▶ [PROBLEM REQUIREMENTS] Write the data out again exactly, dropping any images it holds.

-- -- --

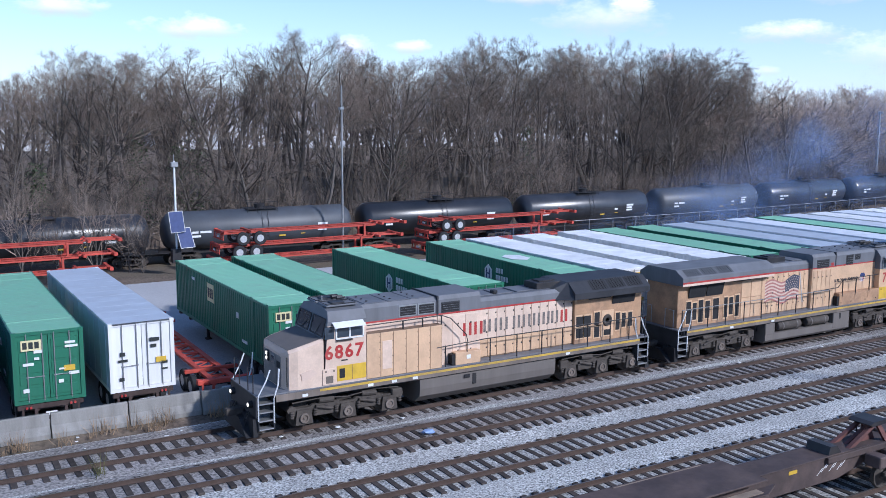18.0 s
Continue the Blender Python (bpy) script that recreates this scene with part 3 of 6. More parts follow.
def chassis(label="red steel container chassis with tandem wheels", material=M_CHASSIS, length=15.3, group="container chassis"):
    """A container chassis standing on z = 0 with its rear at y = 0; bed at 1.18."""
    t = thing("container_chassis", label, "chassis", group)
    L = length
    for s in (-1, 1):
        beams = Mesh()
        beams.box(s * 0.42, s * 0.54, 0.1, L - 2.5, 0.84, 1.02).box(s * 0.42, s * 0.54, L - 2.5, L - 0.1, 0.98, 1.12)
        beams.box(s * 0.36, s * 0.6, 0.1, L - 2.5, 1.0, 1.03)
        part("main_beam", beams, material, t)
    for y in (0.05, L - 0.3):
        b = Mesh().bev(-1.24, 1.24, y, y + 0.26, 0.93, 1.14, 0.02)
        for s in (-1, 1):
            b.box(s * 1.24, s * 1.06, y + 0.02, y + 0.24, 1.14, 1.18)
        part("bolster", b, material, t)
    for y in (2.1, L - 2.3):
        part("bolster", Mesh().bev(-1.24, 1.24, y, y + 0.2, 0.95, 1.12, 0.02), material, t)
    lat = Mesh()
    n = 14
    for i in range(n):
        a = 0.5 + i * (L - 3.4) / n
        b = a + (L - 3.4) / n
        sgn = 1 if i % 2 else -1
        lat.tube((-0.46 * sgn, a, 0.95), (0.46 * sgn, b, 0.95), 0.035, n=4)
        lat.box(-0.44, 0.44, a - 0.03, a + 0.03, 0.9, 0.98)
    part("cross_bracing", lat, material, t)
    for y in (1.55, 2.85):
        axle = Mesh()
        axle.tube((-0.95, y, 0.51), (0.95, y, 0.51), 0.07, n=8)
        for s in (-1, 1):
            axle.box(s * 0.40, s * 0.5, y - 0.45, y + 0.45, 0.6, 0.66).box(s * 0.41, s * 0.5, y - 0.1, y + 0.1, 0.5, 0.86)
        part("axle", axle, M_BLACK, t)
    for y in (1.55, 2.85):
        for s in (-1, 1):
            wh = part("wheel", TYRE, None, t, m=pose(s * 1.05, y, 0.51))
            part("rim", RIM, None, wh)
    for s in (-1, 1):
        leg = Mesh()
        leg.box(s * 0.5, s * 0.64, L - 3.6, L - 3.46, 0.1, 0.98).box(s * 0.42, s * 0.72, L - 3.7, L - 3.36, 0.02, 0.1)
        part("landing_leg", leg, material, t)
    gd = Mesh().box(-1.15, 1.15, -0.02, 0.06, 0.48, 0.6)
    for s in (-1, 1):
        gd.box(s * 0.5, s * 0.62, 0.0, 0.06, 0.6, 0.95).box(s * 1.0, s * 1.08, 0.0, 0.06, 0.55, 0.95)
    part("rear_guard", gd, material, t)
    pl = Mesh().box(-0.22, 0.22, -0.04, -0.02, 0.66, 0.8)
    part("rear_plate", pl, M_PALE, t)
    lights = Mesh()
    for x in (-0.9, -0.75, 0.75, 0.9):
        lights.tube((x, -0.03, 1.02), (x, 0.06, 1.02), 0.05, n=8)
    part("tail_lights", lights, M_RED, t)
    return t


KINDS = make_kinds()
CHASSIS = chassis()
# chassis colour with both grime and the box's shade in it
M_DARKCH = mat("grimy shaded chassis paint", (0.055, 0.035, 0.032), 0.7, var=0.3, scale=1.5, grime=(0.10, 0.075, 0.06), gamt=0.6)
DARK_CH = [chassis("grimy container chassis darkened as if shaded, with tandem wheels", M_DARKCH), False]
used = set()


def place_kind(key, m):
    ob = KINDS[key]
    if key in used:
        return copy_thing(ob, m)
    used.add(key)
    ob.matrix_basis = m
    return ob


SLOTS = [(-4.2, "green_e"), (-0.85, "blue"), (2.55, "green_e"), (6.15, "trailer"), (9.7, None), (13.1, "green_e"), (16.45, "green_e"), (19.9, None), (23.15, "green_h"), (26.5, None), (29.85, "green_h"), (33.2, "white_y"), (36.95, "white"),
         (41.2, "white_y"), (44.2, "green"), (48.0, "green_h"), (51.6, "trailer"), (55.2, "trailer"), (58.7, "grey"), (62.0, "green"), (65.4, "grey"), (68.8, "white"), (72.2, "grey"), (75.6, "white"), (79.0, "white"), (82.4, "trailer"),
         (85.8, "grey"), (89.2, "green"), (92.6, "grey"), (96.0, "white"), (99.4, "trailer"), (102.8, "green"), (106.2, "white"), (109.6, "grey"), (113.0, "green"), (116.4, "white"), (119.8, "grey"), (123.2, "trailer"), (127, "white"), (131, "green"), (135, "grey"),
         (139, "white"), (143, "trailer"), (147, "white"), (151, "grey"), (155, "white"), (159, "grey"), (163, "white")]
first = True
rng = random.Random(3)
for x, key in SLOTS:
    y = max(43.95, line_y(1, x) + 3.9) + rng.uniform(-0.12, 0.12)
    rz = rng.uniform(-0.5, 0.5)
    m = pose(x, y, -0.03, 0, 0, rz)
    if key and key[:4] in ("gree", "blue", "trai"):
        if DARK_CH[1]:
            copy_thing(DARK_CH[0], m)
        else:
            DARK_CH[0].matrix_basis, DARK_CH[1] = m, True
    elif first:
        CHASSIS.matrix_basis = m
        first = False
    else:
        copy_thing(CHASSIS, m)
    if key:
        box_ = place_kind(key, pose(x, y, 1.15, 0, 0, rz))
    if 29 < x < 30.5:
        hexa = [(0.75 * math.sin(math.radians(60 * i)), 6.6 + 1.15 * math.cos(math.radians(60 * i))) for i in range(6)]
        part("roof_emblem", Mesh().prism(hexa, 2.9, 2.912, "z"), M_PALE, box_, "white hexagon painted on the roof")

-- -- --

▶ [PROBLEM SOLUTION]
18.0 s
Continue the Blender Python (bpy) script that recreates this scene with part 3 of 6. More parts follow.
def chassis(label="red steel container chassis with tandem wheels", material=M_CHASSIS, length=15.3, group="container chassis"):
    """A container chassis standing on z = 0 with its rear at y = 0; bed at 1.18."""
    t = thing("container_chassis", label, "chassis", group)
    L = length
    for s in (-1, 1):
        beams = Mesh()
        beams.box(s * 0.42, s * 0.54, 0.1, L - 2.5, 0.84, 1.02).box(s * 0.42, s * 0.54, L - 2.5, L - 0.1, 0.98, 1.12)
        beams.box(s * 0.36, s * 0.6, 0.1, L - 2.5, 1.0, 1.03)
        part("main_beam", beams, material, t)
    for y in (0.05, L - 0.3):
        b = Mesh().bev(-1.24, 1.24, y, y + 0.26, 0.93, 1.14, 0.02)
        for s in (-1, 1):
            b.box(s * 1.24, s * 1.06, y + 0.02, y + 0.24, 1.14, 1.18)
        part("bolster", b, material, t)
    for y in (2.1, L - 2.3):
        part("bolster", Mesh().bev(-1.24, 1.24, y, y + 0.2, 0.95, 1.12, 0.02), material, t)
    lat = Mesh()
    n = 14
    for i in range(n):
        a = 0.5 + i * (L - 3.4) / n
        b = a + (L - 3.4) / n
        sgn = 1 if i % 2 else -1
        lat.tube((-0.46 * sgn, a, 0.95), (0.46 * sgn, b, 0.95), 0.035, n=4)
        lat.box(-0.44, 0.44, a - 0.03, a + 0.03, 0.9, 0.98)
    part("cross_bracing", lat, material, t)
    for y in (1.55, 2.85):
        axle = Mesh()
        axle.tube((-0.95, y, 0.51), (0.95, y, 0.51), 0.07, n=8)
        for s in (-1, 1):
            axle.box(s * 0.40, s * 0.5, y - 0.45, y + 0.45, 0.6, 0.66).box(s * 0.41, s * 0.5, y - 0.1, y + 0.1, 0.5, 0.86)
        part("axle", axle, M_BLACK, t)
    for y in (1.55, 2.85):
        for s in (-1, 1):
            wh = part("wheel", TYRE, None, t, m=pose(s * 1.05, y, 0.51))
            part("rim", RIM, None, wh)
    for s in (-1, 1):
        leg = Mesh()
        leg.box(s * 0.5, s * 0.64, L - 3.6, L - 3.46, 0.1, 0.98).box(s * 0.42, s * 0.72, L - 3.7, L - 3.36, 0.02, 0.1)
        part("landing_leg", leg, material, t)
    gd = Mesh().box(-1.15, 1.15, -0.02, 0.06, 0.48, 0.6)
    for s in (-1, 1):
        gd.box(s * 0.5, s * 0.62, 0.0, 0.06, 0.6, 0.95).box(s * 1.0, s * 1.08, 0.0, 0.06, 0.55, 0.95)
    part("rear_guard", gd, material, t)
    pl = Mesh().box(-0.22, 0.22, -0.04, -0.02, 0.66, 0.8)
    part("rear_plate", pl, M_PALE, t)
    lights = Mesh()
    for x in (-0.9, -0.75, 0.75, 0.9):
        lights.tube((x, -0.03, 1.02), (x, 0.06, 1.02), 0.05, n=8)
    part("tail_lights", lights, M_RED, t)
    return t


KINDS = make_kinds()
CHASSIS = chassis()
# chassis colour with both grime and the box's shade in it
M_DARKCH = mat("grimy shaded chassis paint", (0.055, 0.035, 0.032), 0.7, var=0.3, scale=1.5, grime=(0.10, 0.075, 0.06), gamt=0.6)
DARK_CH = [chassis("grimy container chassis darkened as if shaded, with tandem wheels", M_DARKCH), False]
used = set()


def place_kind(key, m):
    ob = KINDS[key]
    if key in used:
        return copy_thing(ob, m)
    used.add(key)
    ob.matrix_basis = m
    return ob


SLOTS = [(-4.2, "green_e"), (-0.85, "blue"), (2.55, "green_e"), (6.15, "trailer"), (9.7, None), (13.1, "green_e"), (16.45, "green_e"), (19.9, None), (23.15, "green_h"), (26.5, None), (29.85, "green_h"), (33.2, "white_y"), (36.95, "white"),
         (41.2, "white_y"), (44.2, "green"), (48.0, "green_h"), (51.6, "trailer"), (55.2, "trailer"), (58.7, "grey"), (62.0, "green"), (65.4, "grey"), (68.8, "white"), (72.2, "grey"), (75.6, "white"), (79.0, "white"), (82.4, "trailer"),
         (85.8, "grey"), (89.2, "green"), (92.6, "grey"), (96.0, "white"), (99.4, "trailer"), (102.8, "green"), (106.2, "white"), (109.6, "grey"), (113.0, "green"), (116.4, "white"), (119.8, "grey"), (123.2, "trailer"), (127, "white"), (131, "green"), (135, "grey"),
         (139, "white"), (143, "trailer"), (147, "white"), (151, "grey"), (155, "white"), (159, "grey"), (163, "white")]
first = True
rng = random.Random(3)
for x, key in SLOTS:
    y = max(43.95, line_y(1, x) + 3.9) + rng.uniform(-0.12, 0.12)
    rz = rng.uniform(-0.5, 0.5)
    m = pose(x, y, -0.03, 0, 0, rz)
    if key and key[:4] in ("gree", "blue", "trai"):
        if DARK_CH[1]:
            copy_thing(DARK_CH[0], m)
        else:
            DARK_CH[0].matrix_basis, DARK_CH[1] = m, True
    elif first:
        CHASSIS.matrix_basis = m
        first = False
    else:
        copy_thing(CHASSIS, m)
    if key:
        box_ = place_kind(key, pose(x, y, 1.15, 0, 0, rz))
    if 29 < x < 30.5:
        hexa = [(0.75 * math.sin(math.radians(60 * i)), 6.6 + 1.15 * math.cos(math.radians(60 * i))) for i in range(6)]
        part("roof_emblem", Mesh().prism(hexa, 2.9, 2.912, "z"), M_PALE, box_, "white hexagon painted on the roof")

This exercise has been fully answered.